This document captures observations and challenges encountered during the course of the project to map collection management systems (CMSs) to version 4.5 of the GBIF Unified Model (UM).
The need to create identifiers that don't exist in the original data is common. This suggests the importance of being able to provide GUIDs on ingest and may also suggest always storing existing local identifiers in the Identifiers table so that the local-UM connection can be tracked by anyone.
The need to provide "static values" (the same value for a large set of records) that are not in the original data, but that are known, is common. In publishing paradigm that uses the Integrated Publishing Toolkit, static value mapping is possible in the mapping interfaces.

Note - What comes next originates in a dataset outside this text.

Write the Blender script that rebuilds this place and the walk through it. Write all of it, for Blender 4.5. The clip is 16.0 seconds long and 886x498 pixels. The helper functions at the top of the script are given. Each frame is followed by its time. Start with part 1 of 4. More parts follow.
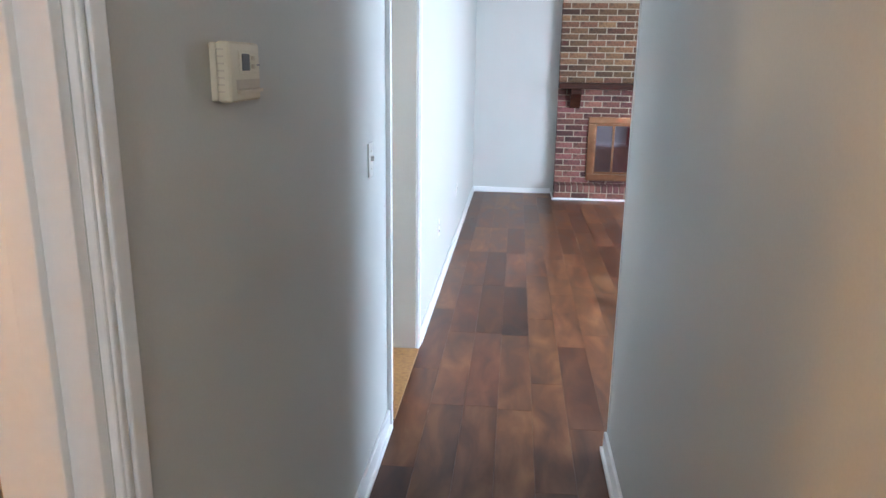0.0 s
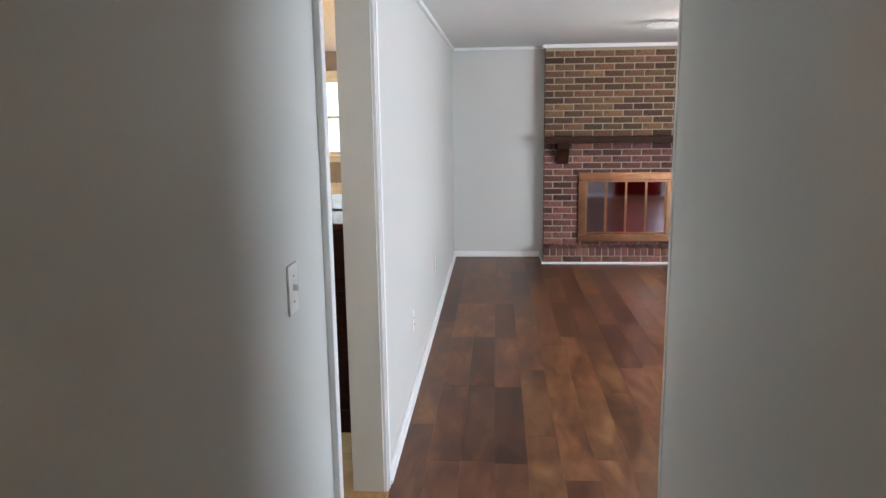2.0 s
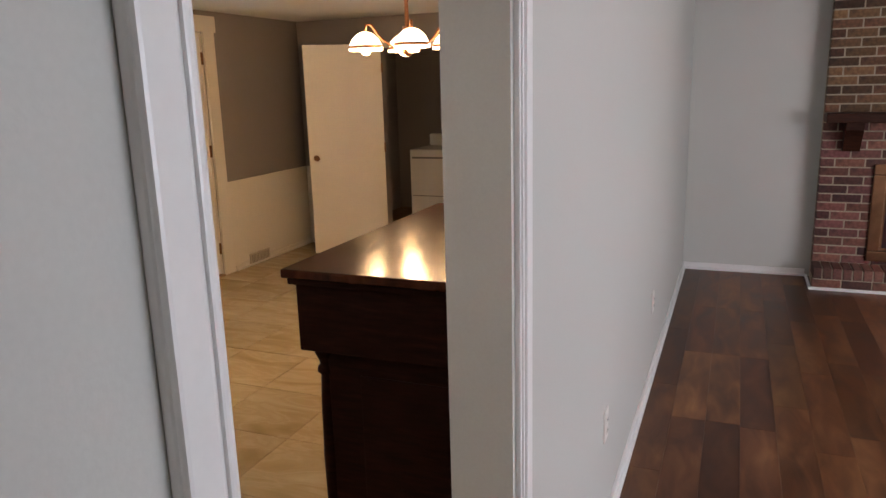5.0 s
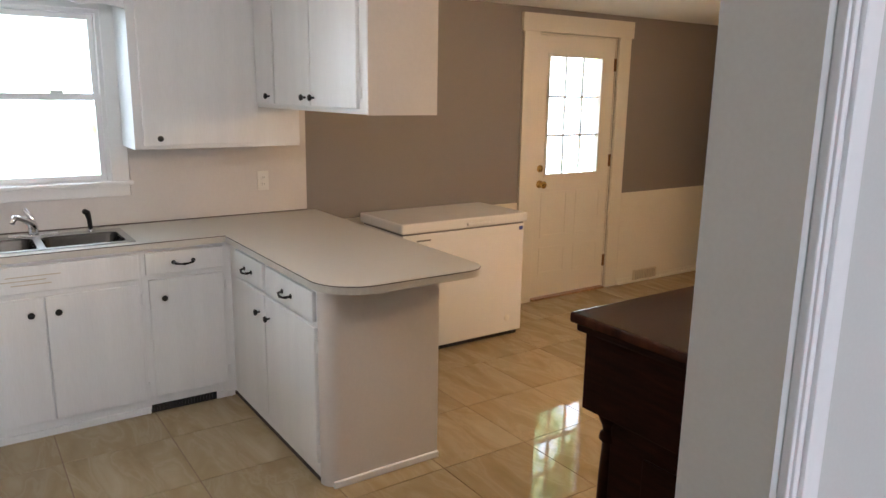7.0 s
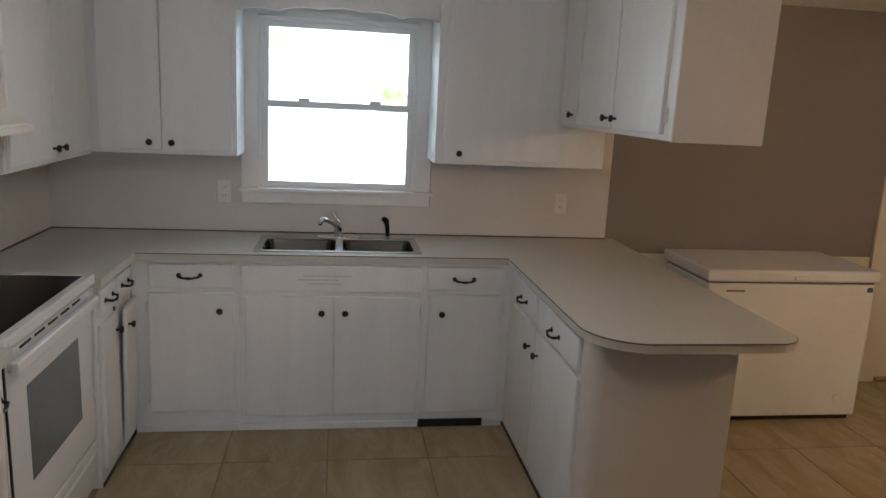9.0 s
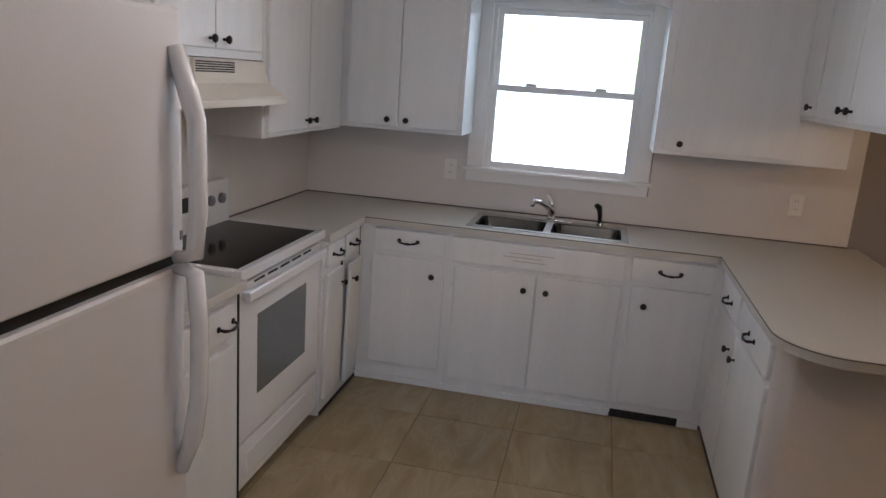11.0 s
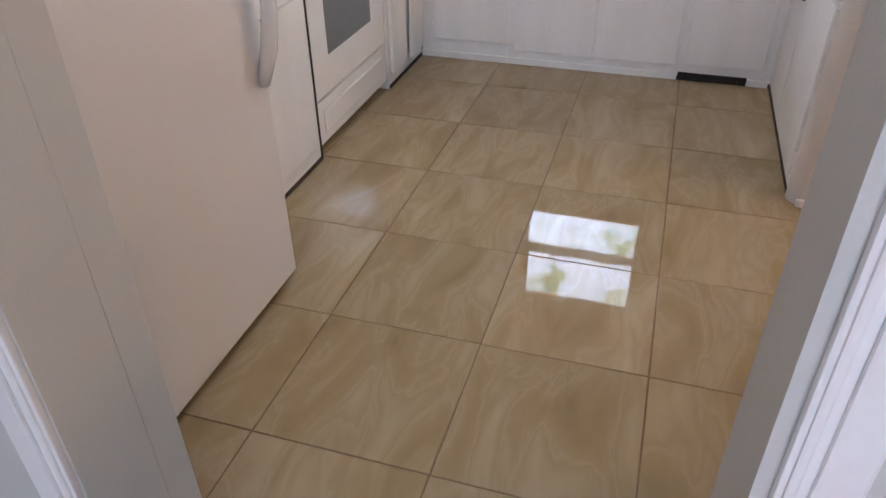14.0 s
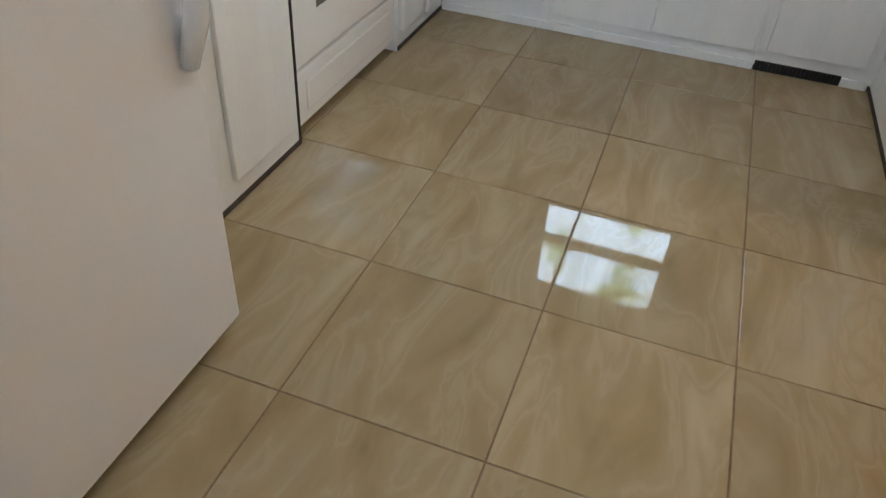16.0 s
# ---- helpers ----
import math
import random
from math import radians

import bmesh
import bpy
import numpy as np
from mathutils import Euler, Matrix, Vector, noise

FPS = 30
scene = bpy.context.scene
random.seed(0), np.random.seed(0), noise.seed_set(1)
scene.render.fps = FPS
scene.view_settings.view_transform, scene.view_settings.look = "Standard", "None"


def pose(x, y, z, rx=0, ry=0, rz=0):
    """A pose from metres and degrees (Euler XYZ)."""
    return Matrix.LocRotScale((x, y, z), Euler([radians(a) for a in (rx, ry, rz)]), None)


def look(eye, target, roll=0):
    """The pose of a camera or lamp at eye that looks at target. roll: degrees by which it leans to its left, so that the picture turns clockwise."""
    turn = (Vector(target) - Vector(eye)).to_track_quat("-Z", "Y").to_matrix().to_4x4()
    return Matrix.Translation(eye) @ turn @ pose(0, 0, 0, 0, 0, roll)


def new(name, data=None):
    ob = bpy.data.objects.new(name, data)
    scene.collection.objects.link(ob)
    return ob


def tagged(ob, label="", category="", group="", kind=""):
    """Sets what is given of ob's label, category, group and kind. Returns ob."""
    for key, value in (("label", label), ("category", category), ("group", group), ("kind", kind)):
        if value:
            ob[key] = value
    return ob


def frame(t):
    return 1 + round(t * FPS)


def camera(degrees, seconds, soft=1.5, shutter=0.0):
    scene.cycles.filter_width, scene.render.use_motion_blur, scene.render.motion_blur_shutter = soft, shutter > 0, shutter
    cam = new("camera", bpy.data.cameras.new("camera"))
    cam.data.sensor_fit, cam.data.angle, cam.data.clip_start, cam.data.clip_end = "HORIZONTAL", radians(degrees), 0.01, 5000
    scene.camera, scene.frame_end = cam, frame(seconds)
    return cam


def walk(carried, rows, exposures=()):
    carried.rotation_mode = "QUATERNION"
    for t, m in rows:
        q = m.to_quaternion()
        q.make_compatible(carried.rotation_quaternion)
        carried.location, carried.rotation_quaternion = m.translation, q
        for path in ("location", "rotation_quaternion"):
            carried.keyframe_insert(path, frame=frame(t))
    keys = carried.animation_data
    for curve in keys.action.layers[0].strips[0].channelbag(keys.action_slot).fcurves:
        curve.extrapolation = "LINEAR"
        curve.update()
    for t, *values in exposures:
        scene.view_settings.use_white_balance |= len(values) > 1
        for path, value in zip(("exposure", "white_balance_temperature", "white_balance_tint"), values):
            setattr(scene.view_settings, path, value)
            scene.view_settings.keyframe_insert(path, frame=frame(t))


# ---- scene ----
cam = camera(63.0, 16.0)
PATH = [
    (0, (0.487, -3.601, 1.489), (0.301, -1.673, 0.992), 0.8),
    (0.5, (0.492, -3.481, 1.519), (0.314, -1.53, 1.114), 0.2),
    (1, (0.517, -3.248, 1.53), (0.325, -1.295, 1.142), 0.3),
    (1.5, (0.511, -3.005, 1.541), (0.297, -1.055, 1.147), 1.3),
    (2, (0.467, -2.764, 1.56), (0.319, -0.804, 1.189), -0.8),
    (2.5, (0.469, -2.449, 1.545), (0.288, -0.492, 1.175), -0.8),
    (3, (0.465, -2.151, 1.538), (0.234, -0.203, 1.147), 0.9),
    (5.5, (0.355, -1.062, 1.604), (-0.636, 0.613, 1.148), -1.2),
    (6, (0.368, -0.922, 1.621), (-0.903, 0.550, 1.181), 0.6),
    (6.5, (0.445, -0.857, 1.624), (-1.023, 0.429, 1.187), 0.5),
    (7, (0.419, -0.775, 1.61), (-1.194, 0.329, 1.185), 0.9),
    (7.5, (0.355, -0.725, 1.599), (-1.332, 0.263, 1.178), 0.8),
    (8, (0.272, -0.65, 1.619), (-1.493, 0.194, 1.203), 2.0),
    (8.5, (0.206, -0.584, 1.605), (-1.659, 0.02, 1.206), 1.2),
    (9, (0.15, -0.492, 1.619), (-1.786, -0.194, 1.213), 2.8),
    (9.5, (0.134, -0.405, 1.616), (-1.822, -0.386, 1.2), 3.5),
    (12, (0.373, -0.182, 1.567), (-1.469, -0.708, 0.991), 3.1),
    (12.5, (0.426, -0.146, 1.536), (-1.364, -0.703, 0.84), 2.3),
    (13, (0.497, -0.147, 1.493), (-1.259, -0.685, 0.701), 0.7),
    (13.5, (0.532, -0.173, 1.422), (-1.152, -0.664, 0.462), 1.4),
    (14, (0.456, -0.147, 1.369), (-1.116, -0.642, 0.235), -0.7),
    (14.5, (0.309, -0.122, 1.257), (-1.192, -0.65, 0.045), -0.8),
    (15, (0.166, -0.147, 1.219), (-1.262, -0.647, -0.089), 2.6),
    (15.5, (-0.012, -0.26, 1.225), (-1.485, -0.734, -0.043), 2.6),
    (16, (-0.187, -0.359, 1.219), (-1.664, -0.827, -0.046), 4.2),
]
EXPOSURES = [(0, 1.95, 5400, 8), (0.5, 1.7, 5550, 8), (1.0, 1.5, 5800, 8), (2.0, 1.3, 6200, 11), (3.0, 1.15, 6350, 13), (5.5, 0.5, 6800, 20), (6.2, 0.5, 6500, 16), (7.0, 0.6, 6250, 16), (8.0, 0.25, 6250, 16), (9.0, -0.4, 6250, 15), (9.5, -0.5, 6150, 14), (12.0, 0.0, 6050, 25), (13.0, 0.38, 6050, 26), (14.5, 0.63, 6050, 18), (16.0, 0.55, 5900, 8)]
walk(cam, [(t, look(eye, target, roll)) for t, eye, target, roll in PATH], EXPOSURES)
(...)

The need to concatenate records from multiple source tables into single unified model tables is common. This presents a challenge for local identifiers that are duplicated between records from two source tables that need to be unified (e.g., MaterialEntity
and DigitalEntity
records to the Entity
table). A solution at the source is required, such as prefixing the identifiers with a string that designates the source table (e.g., for an object and an image each with a local identifier "1", translate these to "object_1", "image_1" in order to populate their supertype Entity
records without duplication).
There are multiple ways in which Agent
names are represented in CMSs (e.g., "John Q Public", "John Q. Public", "JQ Public", "Public, John Q", "Public, John Q.", "Public, JQ", etc. This makes it difficult to align Agemts
across data sources. Supporting atomized Agent
names might be useful.
Multiple CMSs support the relationship of DigitalEntities to Events. In the target version of the UM (4.5), the direct relationship of DigitalEntities to Events is not supported. Examples include images of field notes and images of landscapes other Event-related phenomena. A broader capacity to relate any two concepts (not just two Entities) in the UM would solve this issue.
The Literature References Extension for Darwin Core (not ratified) uses atomized Reference
properties that might be useful to support.